'''
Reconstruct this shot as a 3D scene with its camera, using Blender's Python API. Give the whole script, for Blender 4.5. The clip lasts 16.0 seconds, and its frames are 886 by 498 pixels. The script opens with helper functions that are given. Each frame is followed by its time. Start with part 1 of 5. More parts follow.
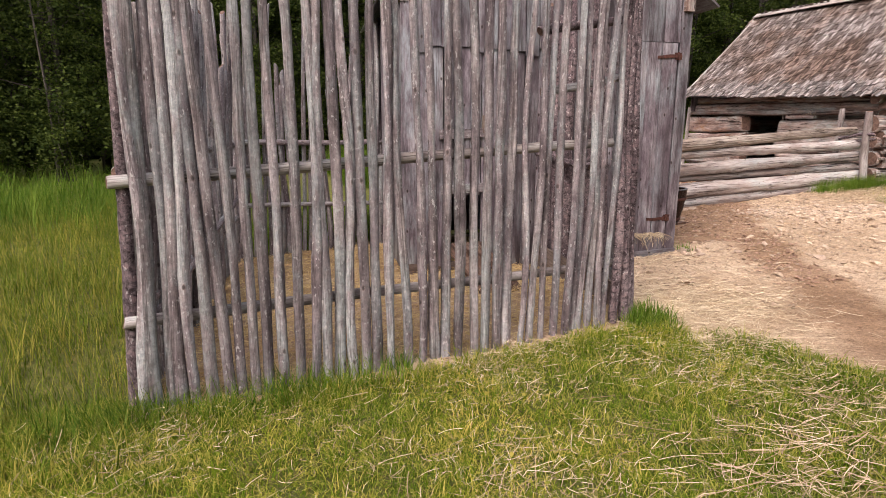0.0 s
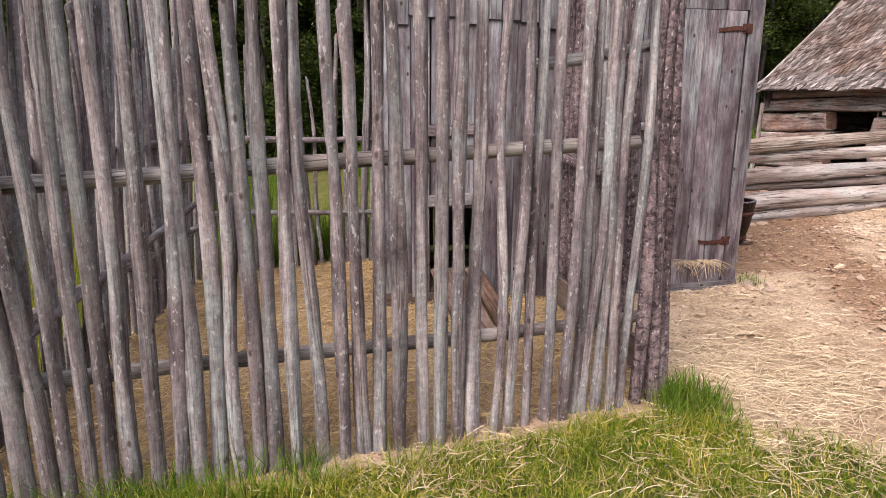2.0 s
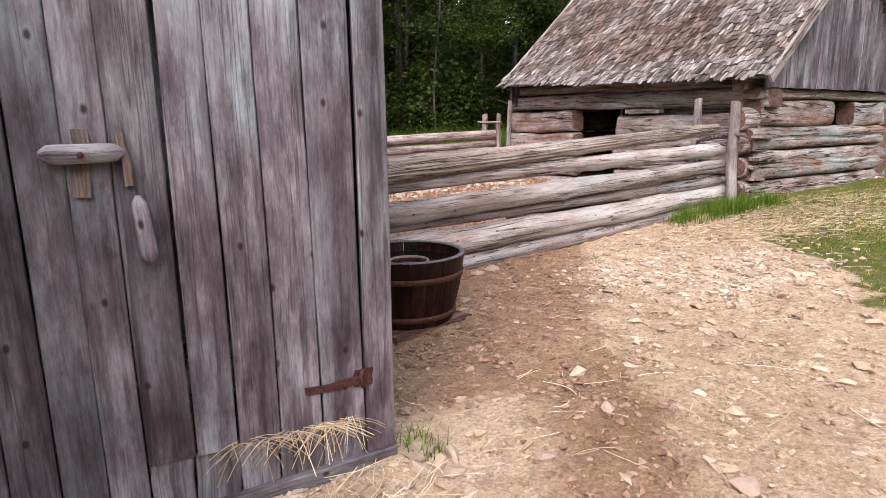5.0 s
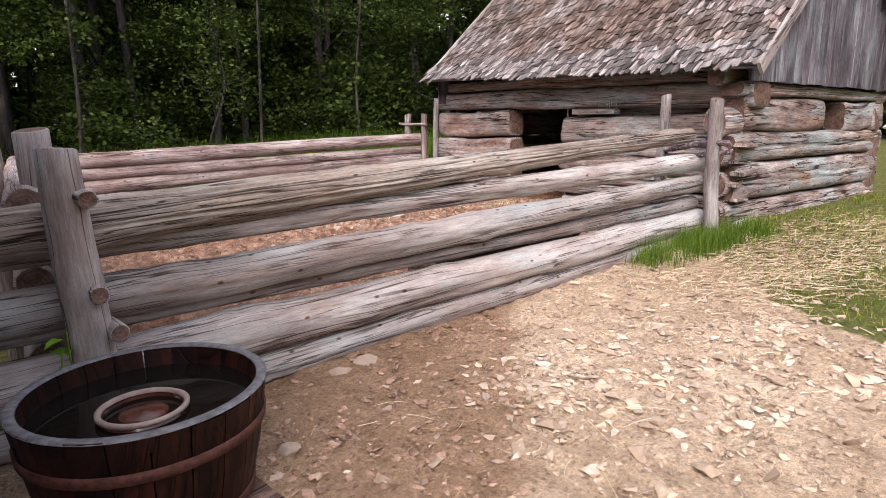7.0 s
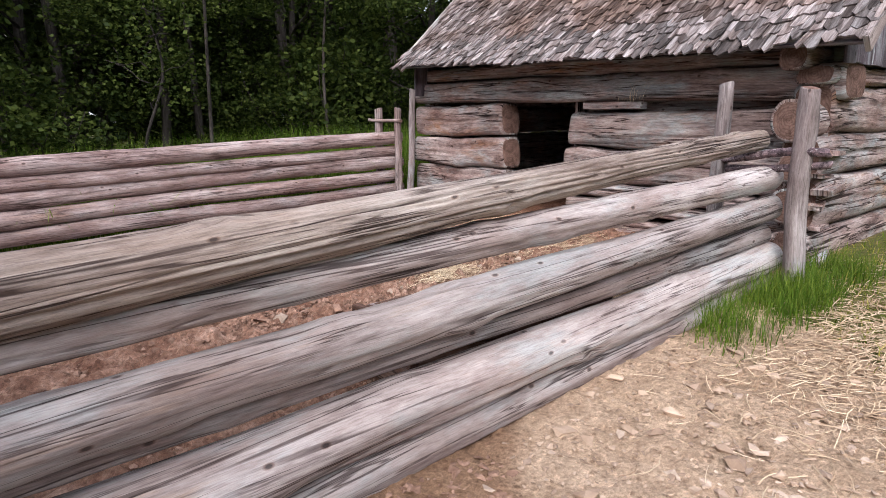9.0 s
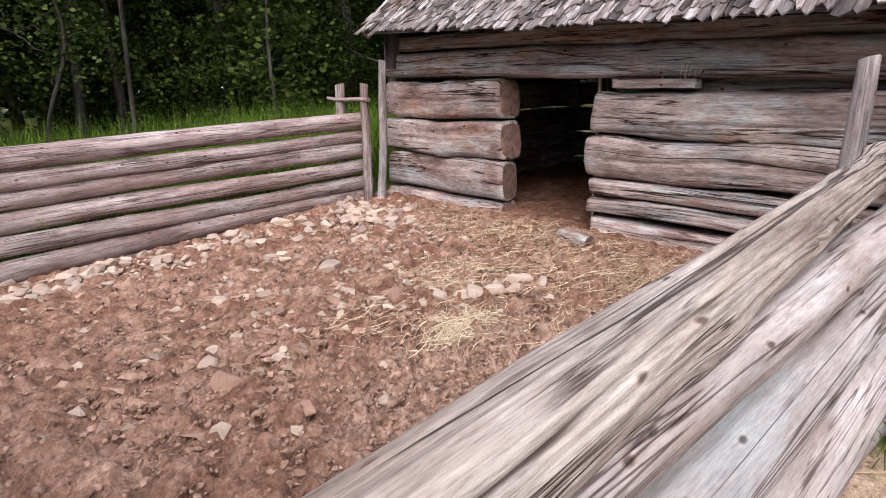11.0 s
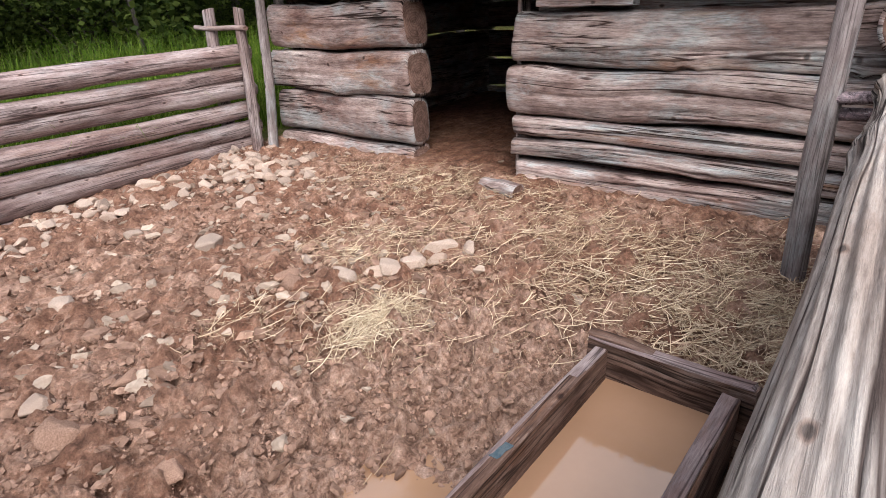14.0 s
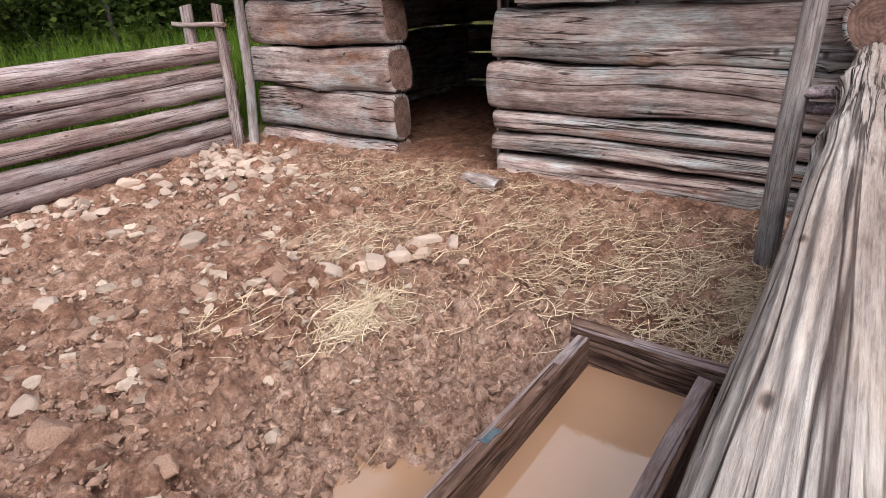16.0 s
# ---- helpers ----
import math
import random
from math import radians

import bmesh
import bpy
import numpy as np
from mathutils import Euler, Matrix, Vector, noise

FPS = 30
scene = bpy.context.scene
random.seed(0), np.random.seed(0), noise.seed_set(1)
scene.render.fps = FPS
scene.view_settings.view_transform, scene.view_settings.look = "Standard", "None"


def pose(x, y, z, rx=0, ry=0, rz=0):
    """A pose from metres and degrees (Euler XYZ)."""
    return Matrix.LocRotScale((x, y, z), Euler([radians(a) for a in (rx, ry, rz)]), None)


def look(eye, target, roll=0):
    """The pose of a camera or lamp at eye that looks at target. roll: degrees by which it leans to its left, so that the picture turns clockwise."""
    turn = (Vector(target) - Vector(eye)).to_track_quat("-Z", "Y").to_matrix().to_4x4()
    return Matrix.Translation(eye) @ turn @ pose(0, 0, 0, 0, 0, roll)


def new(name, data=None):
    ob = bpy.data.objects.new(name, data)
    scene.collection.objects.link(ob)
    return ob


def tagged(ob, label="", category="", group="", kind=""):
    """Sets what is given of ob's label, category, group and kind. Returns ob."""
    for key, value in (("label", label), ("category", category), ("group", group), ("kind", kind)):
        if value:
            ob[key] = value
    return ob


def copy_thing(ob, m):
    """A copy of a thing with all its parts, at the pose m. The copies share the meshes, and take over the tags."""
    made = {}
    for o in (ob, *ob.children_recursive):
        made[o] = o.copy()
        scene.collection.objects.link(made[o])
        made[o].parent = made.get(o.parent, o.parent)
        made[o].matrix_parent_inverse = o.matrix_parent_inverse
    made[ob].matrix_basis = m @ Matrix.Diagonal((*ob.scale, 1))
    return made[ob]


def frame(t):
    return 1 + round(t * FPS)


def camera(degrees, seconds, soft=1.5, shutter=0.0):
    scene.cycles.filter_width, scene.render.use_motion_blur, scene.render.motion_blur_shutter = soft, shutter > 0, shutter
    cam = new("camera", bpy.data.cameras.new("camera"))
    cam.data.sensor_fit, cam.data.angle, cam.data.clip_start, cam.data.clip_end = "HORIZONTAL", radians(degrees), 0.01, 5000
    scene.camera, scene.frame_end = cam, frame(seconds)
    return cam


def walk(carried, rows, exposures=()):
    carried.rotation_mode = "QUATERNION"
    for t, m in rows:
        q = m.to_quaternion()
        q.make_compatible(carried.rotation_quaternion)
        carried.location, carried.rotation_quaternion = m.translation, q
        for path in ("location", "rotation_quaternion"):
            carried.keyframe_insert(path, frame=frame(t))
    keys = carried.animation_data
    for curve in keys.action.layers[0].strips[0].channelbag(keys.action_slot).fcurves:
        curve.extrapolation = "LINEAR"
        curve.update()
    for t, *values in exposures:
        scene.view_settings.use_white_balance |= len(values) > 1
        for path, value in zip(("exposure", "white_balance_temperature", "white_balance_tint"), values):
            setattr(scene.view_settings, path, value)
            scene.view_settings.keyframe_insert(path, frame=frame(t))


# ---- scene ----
'''
- _WORK INSTRUCTIONS_: Reproduce the material above verbatim; omit every picture.

- _RESULT_:
Reconstruct this shot as a 3D scene with its camera, using Blender's Python API. Give the whole script, for Blender 4.5. The clip lasts 16.0 seconds, and its frames are 886 by 498 pixels. The script opens with helper functions that are given. Each frame is followed by its time. Start with part 1 of 5. More parts follow.
0.0 s
2.0 s
5.0 s
7.0 s
9.0 s
11.0 s
14.0 s
16.0 s
# ---- helpers ----
import math
import random
from math import radians

import bmesh
import bpy
import numpy as np
from mathutils import Euler, Matrix, Vector, noise

FPS = 30
scene = bpy.context.scene
random.seed(0), np.random.seed(0), noise.seed_set(1)
scene.render.fps = FPS
scene.view_settings.view_transform, scene.view_settings.look = "Standard", "None"


def pose(x, y, z, rx=0, ry=0, rz=0):
    """A pose from metres and degrees (Euler XYZ)."""
    return Matrix.LocRotScale((x, y, z), Euler([radians(a) for a in (rx, ry, rz)]), None)


def look(eye, target, roll=0):
    """The pose of a camera or lamp at eye that looks at target. roll: degrees by which it leans to its left, so that the picture turns clockwise."""
    turn = (Vector(target) - Vector(eye)).to_track_quat("-Z", "Y").to_matrix().to_4x4()
    return Matrix.Translation(eye) @ turn @ pose(0, 0, 0, 0, 0, roll)


def new(name, data=None):
    ob = bpy.data.objects.new(name, data)
    scene.collection.objects.link(ob)
    return ob


def tagged(ob, label="", category="", group="", kind=""):
    """Sets what is given of ob's label, category, group and kind. Returns ob."""
    for key, value in (("label", label), ("category", category), ("group", group), ("kind", kind)):
        if value:
            ob[key] = value
    return ob


def copy_thing(ob, m):
    """A copy of a thing with all its parts, at the pose m. The copies share the meshes, and take over the tags."""
    made = {}
    for o in (ob, *ob.children_recursive):
        made[o] = o.copy()
        scene.collection.objects.link(made[o])
        made[o].parent = made.get(o.parent, o.parent)
        made[o].matrix_parent_inverse = o.matrix_parent_inverse
    made[ob].matrix_basis = m @ Matrix.Diagonal((*ob.scale, 1))
    return made[ob]


def frame(t):
    return 1 + round(t * FPS)


def camera(degrees, seconds, soft=1.5, shutter=0.0):
    scene.cycles.filter_width, scene.render.use_motion_blur, scene.render.motion_blur_shutter = soft, shutter > 0, shutter
    cam = new("camera", bpy.data.cameras.new("camera"))
    cam.data.sensor_fit, cam.data.angle, cam.data.clip_start, cam.data.clip_end = "HORIZONTAL", radians(degrees), 0.01, 5000
    scene.camera, scene.frame_end = cam, frame(seconds)
    return cam


def walk(carried, rows, exposures=()):
    carried.rotation_mode = "QUATERNION"
    for t, m in rows:
        q = m.to_quaternion()
        q.make_compatible(carried.rotation_quaternion)
        carried.location, carried.rotation_quaternion = m.translation, q
        for path in ("location", "rotation_quaternion"):
            carried.keyframe_insert(path, frame=frame(t))
    keys = carried.animation_data
    for curve in keys.action.layers[0].strips[0].channelbag(keys.action_slot).fcurves:
        curve.extrapolation = "LINEAR"
        curve.update()
    for t, *values in exposures:
        scene.view_settings.use_white_balance |= len(values) > 1
        for path, value in zip(("exposure", "white_balance_temperature", "white_balance_tint"), values):
            setattr(scene.view_settings, path, value)
            scene.view_settings.keyframe_insert(path, frame=frame(t))


# ---- scene ----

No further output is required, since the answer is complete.